- **Exercise requirements**
Output, with no changes, the span of lines that opens with the line containing "for curve in" and closes with the last line.

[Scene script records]
_ _ _ _

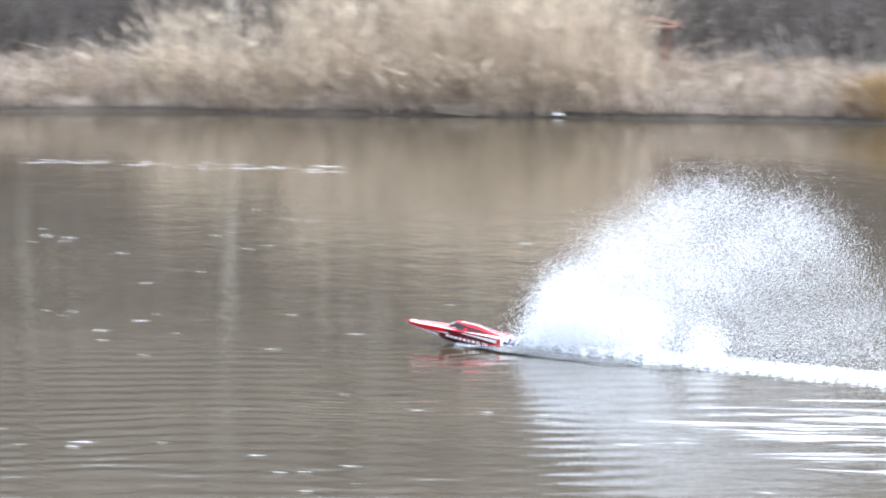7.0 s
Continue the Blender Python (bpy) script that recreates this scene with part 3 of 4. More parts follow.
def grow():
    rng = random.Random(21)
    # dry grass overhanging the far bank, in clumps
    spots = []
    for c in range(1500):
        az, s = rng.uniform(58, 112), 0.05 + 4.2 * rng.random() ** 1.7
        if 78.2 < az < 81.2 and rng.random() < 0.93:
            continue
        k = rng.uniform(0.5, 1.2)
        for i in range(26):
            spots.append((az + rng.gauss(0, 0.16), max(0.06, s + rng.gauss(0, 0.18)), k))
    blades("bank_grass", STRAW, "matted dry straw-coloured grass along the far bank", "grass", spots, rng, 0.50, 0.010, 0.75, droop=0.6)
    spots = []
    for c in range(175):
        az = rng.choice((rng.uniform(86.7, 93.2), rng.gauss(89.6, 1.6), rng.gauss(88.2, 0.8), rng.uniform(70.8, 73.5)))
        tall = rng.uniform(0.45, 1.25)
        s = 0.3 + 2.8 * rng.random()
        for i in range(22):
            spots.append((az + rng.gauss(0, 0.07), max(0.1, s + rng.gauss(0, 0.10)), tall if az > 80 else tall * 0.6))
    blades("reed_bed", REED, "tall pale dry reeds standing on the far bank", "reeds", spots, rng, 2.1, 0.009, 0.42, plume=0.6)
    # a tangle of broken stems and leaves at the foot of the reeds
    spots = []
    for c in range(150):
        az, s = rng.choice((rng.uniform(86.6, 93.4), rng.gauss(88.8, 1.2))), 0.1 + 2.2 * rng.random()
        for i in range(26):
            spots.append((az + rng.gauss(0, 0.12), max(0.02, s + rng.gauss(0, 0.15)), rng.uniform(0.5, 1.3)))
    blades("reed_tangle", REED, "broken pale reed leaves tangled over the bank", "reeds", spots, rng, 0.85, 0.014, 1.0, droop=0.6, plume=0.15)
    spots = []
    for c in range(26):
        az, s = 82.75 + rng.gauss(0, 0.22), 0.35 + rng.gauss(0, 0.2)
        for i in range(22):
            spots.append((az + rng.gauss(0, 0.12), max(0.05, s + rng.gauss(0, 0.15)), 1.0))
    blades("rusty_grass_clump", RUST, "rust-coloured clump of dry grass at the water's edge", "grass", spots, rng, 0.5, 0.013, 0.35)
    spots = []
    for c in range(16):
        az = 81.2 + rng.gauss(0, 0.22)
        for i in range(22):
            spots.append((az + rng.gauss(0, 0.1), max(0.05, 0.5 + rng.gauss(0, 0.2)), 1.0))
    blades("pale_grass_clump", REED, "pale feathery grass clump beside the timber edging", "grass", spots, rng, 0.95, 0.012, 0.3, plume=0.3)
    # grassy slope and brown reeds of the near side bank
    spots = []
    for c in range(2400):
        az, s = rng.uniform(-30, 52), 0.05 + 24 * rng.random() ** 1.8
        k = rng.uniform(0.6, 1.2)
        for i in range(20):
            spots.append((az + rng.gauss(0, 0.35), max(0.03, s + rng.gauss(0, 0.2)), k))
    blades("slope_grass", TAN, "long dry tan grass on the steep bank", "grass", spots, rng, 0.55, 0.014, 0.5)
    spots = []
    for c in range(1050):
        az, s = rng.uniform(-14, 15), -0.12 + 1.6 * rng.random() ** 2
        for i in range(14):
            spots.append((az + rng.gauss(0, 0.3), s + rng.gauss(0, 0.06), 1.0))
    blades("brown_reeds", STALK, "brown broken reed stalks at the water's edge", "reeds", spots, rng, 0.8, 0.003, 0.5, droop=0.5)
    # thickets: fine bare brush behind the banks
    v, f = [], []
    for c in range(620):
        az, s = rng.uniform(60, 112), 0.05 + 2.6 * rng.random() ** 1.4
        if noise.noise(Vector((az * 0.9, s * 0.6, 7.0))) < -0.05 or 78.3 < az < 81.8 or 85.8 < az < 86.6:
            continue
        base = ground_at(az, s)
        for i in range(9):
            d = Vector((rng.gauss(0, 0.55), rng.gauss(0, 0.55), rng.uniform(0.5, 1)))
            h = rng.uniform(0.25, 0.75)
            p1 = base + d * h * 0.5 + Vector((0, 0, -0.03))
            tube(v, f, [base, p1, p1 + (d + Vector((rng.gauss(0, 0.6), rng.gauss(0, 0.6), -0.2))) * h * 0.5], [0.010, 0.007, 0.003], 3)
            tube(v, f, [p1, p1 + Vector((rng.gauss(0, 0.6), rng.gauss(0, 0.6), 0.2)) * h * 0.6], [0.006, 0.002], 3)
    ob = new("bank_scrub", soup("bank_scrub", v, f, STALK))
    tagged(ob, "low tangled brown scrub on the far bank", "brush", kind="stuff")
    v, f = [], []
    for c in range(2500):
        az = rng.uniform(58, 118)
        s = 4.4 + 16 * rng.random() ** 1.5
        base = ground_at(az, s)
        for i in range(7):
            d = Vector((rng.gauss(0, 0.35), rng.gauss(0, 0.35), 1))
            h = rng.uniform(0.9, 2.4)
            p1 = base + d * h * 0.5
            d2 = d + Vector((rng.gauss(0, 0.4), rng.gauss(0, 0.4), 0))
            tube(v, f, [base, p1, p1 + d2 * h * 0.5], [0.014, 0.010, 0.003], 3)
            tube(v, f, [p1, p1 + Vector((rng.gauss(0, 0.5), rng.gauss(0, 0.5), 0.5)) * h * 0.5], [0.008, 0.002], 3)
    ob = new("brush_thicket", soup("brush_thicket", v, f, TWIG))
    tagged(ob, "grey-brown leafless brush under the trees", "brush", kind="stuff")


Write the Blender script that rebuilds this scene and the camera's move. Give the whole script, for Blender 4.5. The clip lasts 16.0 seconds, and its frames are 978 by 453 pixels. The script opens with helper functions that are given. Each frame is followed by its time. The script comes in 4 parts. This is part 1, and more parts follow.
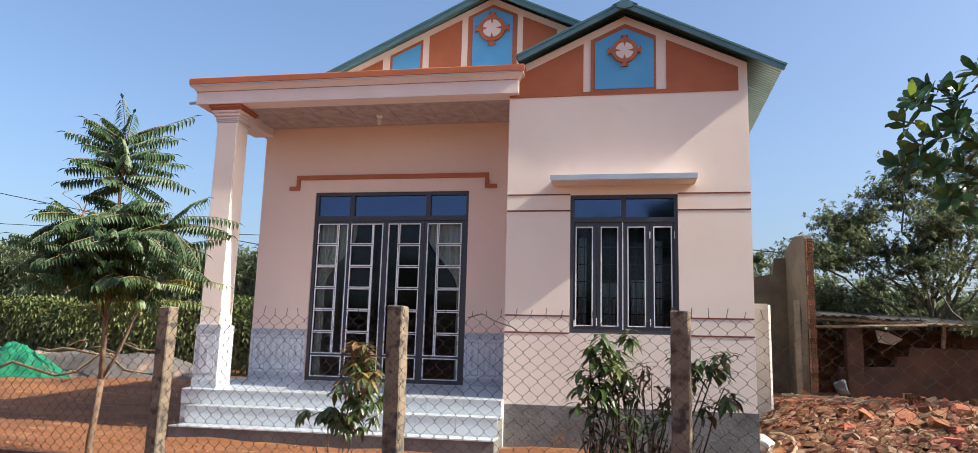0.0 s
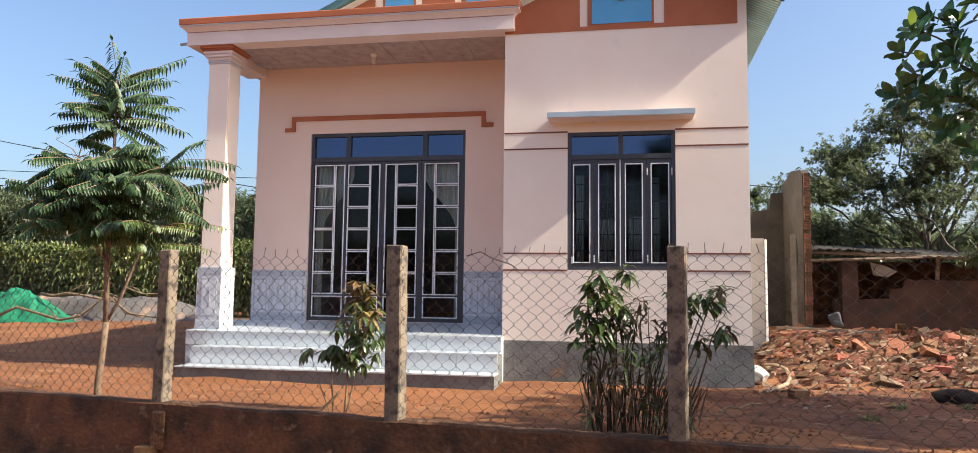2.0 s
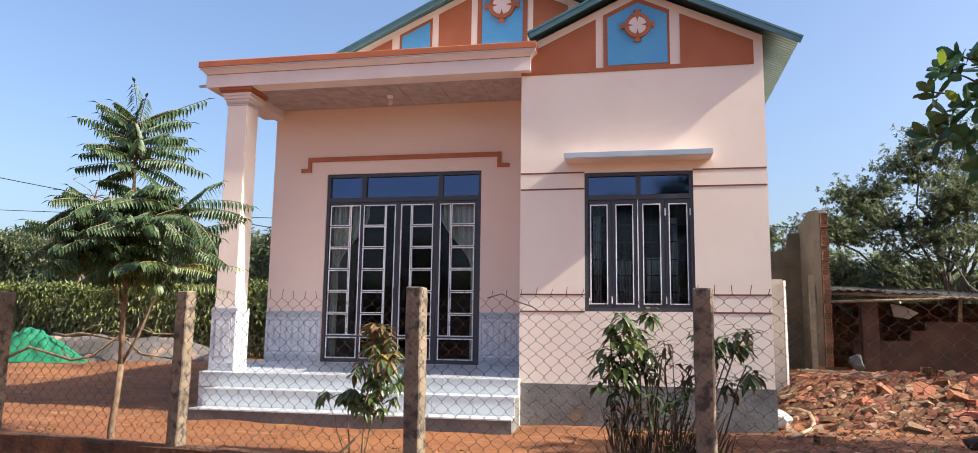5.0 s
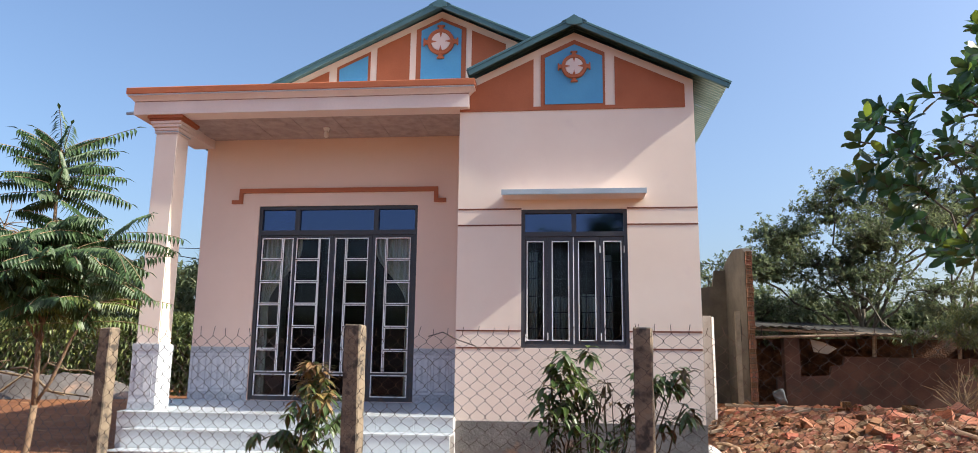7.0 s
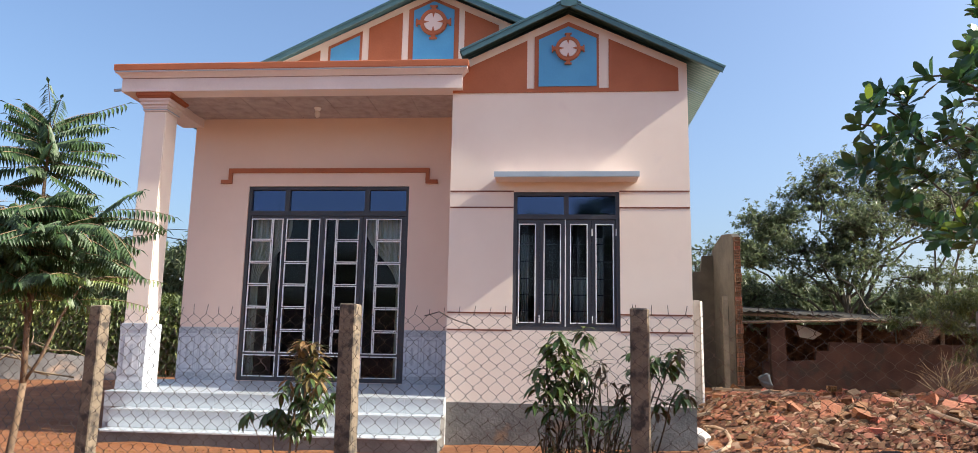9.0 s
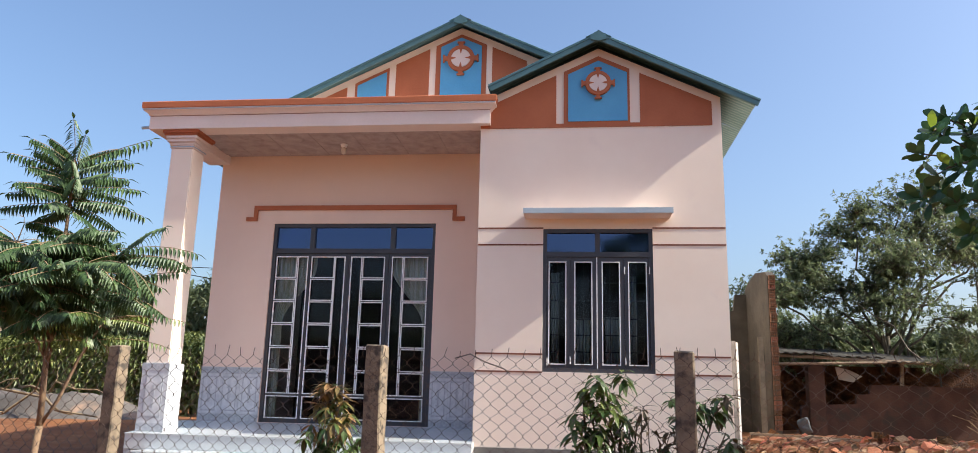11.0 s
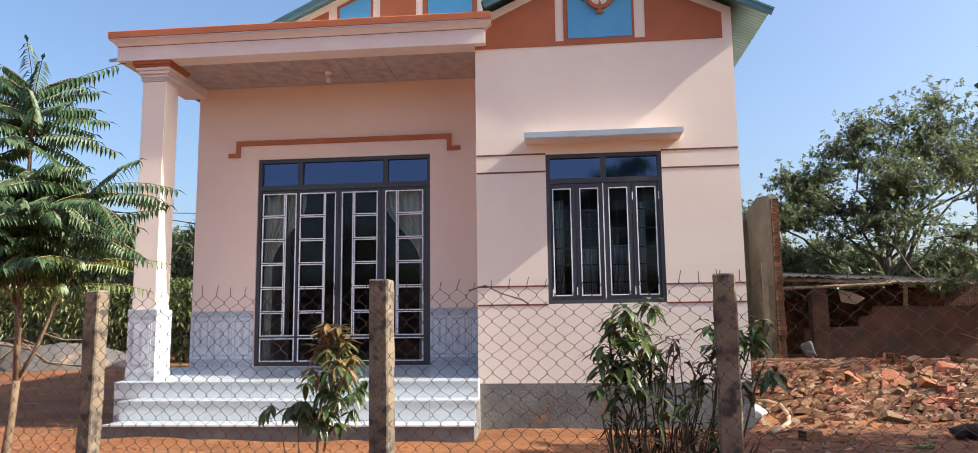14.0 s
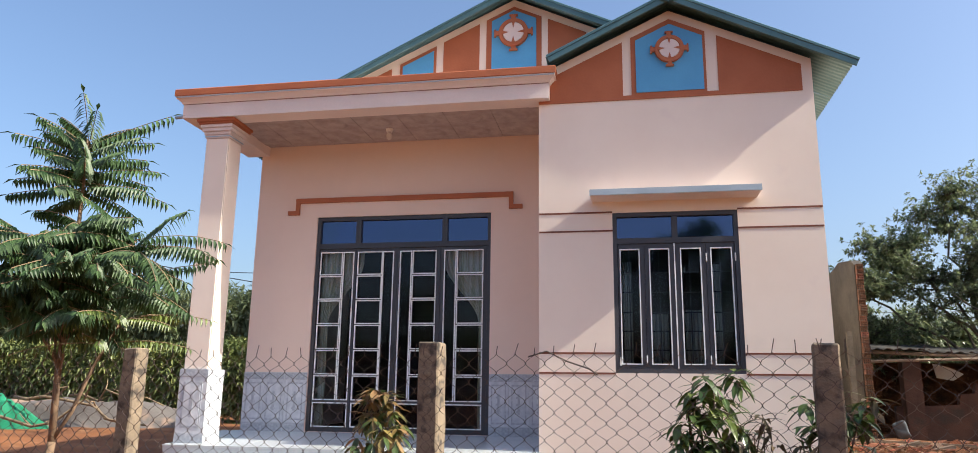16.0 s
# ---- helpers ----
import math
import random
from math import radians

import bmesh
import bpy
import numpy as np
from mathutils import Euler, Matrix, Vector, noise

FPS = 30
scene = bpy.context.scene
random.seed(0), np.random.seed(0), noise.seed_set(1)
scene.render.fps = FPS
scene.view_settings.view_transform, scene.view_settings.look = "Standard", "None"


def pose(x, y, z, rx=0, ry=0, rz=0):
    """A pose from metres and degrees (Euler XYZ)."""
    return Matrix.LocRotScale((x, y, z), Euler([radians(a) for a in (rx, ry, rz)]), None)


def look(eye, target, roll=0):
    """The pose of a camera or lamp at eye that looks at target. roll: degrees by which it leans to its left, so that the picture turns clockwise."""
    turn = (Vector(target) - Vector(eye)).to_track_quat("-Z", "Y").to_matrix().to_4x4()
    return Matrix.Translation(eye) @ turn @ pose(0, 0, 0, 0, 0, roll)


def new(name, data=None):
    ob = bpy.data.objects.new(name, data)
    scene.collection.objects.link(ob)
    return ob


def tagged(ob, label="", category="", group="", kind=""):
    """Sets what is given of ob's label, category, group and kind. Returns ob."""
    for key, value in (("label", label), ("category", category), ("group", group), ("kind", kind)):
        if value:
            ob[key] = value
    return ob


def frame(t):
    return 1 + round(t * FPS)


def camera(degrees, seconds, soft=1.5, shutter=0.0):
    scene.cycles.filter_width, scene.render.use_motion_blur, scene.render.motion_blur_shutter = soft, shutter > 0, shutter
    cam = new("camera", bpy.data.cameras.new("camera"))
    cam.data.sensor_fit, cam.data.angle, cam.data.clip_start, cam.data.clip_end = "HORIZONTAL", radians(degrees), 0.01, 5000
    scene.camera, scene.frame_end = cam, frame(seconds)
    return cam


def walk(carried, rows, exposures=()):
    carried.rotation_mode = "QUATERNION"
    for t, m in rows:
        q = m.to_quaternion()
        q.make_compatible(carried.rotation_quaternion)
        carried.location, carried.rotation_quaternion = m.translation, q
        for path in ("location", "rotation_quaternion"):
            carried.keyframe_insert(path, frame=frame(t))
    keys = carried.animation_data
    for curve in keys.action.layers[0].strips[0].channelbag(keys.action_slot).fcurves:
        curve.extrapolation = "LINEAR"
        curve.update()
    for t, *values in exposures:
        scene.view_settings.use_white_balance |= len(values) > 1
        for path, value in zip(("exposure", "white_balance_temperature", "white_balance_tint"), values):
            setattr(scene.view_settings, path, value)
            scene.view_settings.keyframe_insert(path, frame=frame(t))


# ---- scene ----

_ _ _ _

- **Finished task**
    for curve in keys.action.layers[0].strips[0].channelbag(keys.action_slot).fcurves:
        curve.extrapolation = "LINEAR"
        curve.update()
    for t, *values in exposures:
        scene.view_settings.use_white_balance |= len(values) > 1
        for path, value in zip(("exposure", "white_balance_temperature", "white_balance_tint"), values):
            setattr(scene.view_settings, path, value)
            scene.view_settings.keyframe_insert(path, frame=frame(t))


# ---- scene ----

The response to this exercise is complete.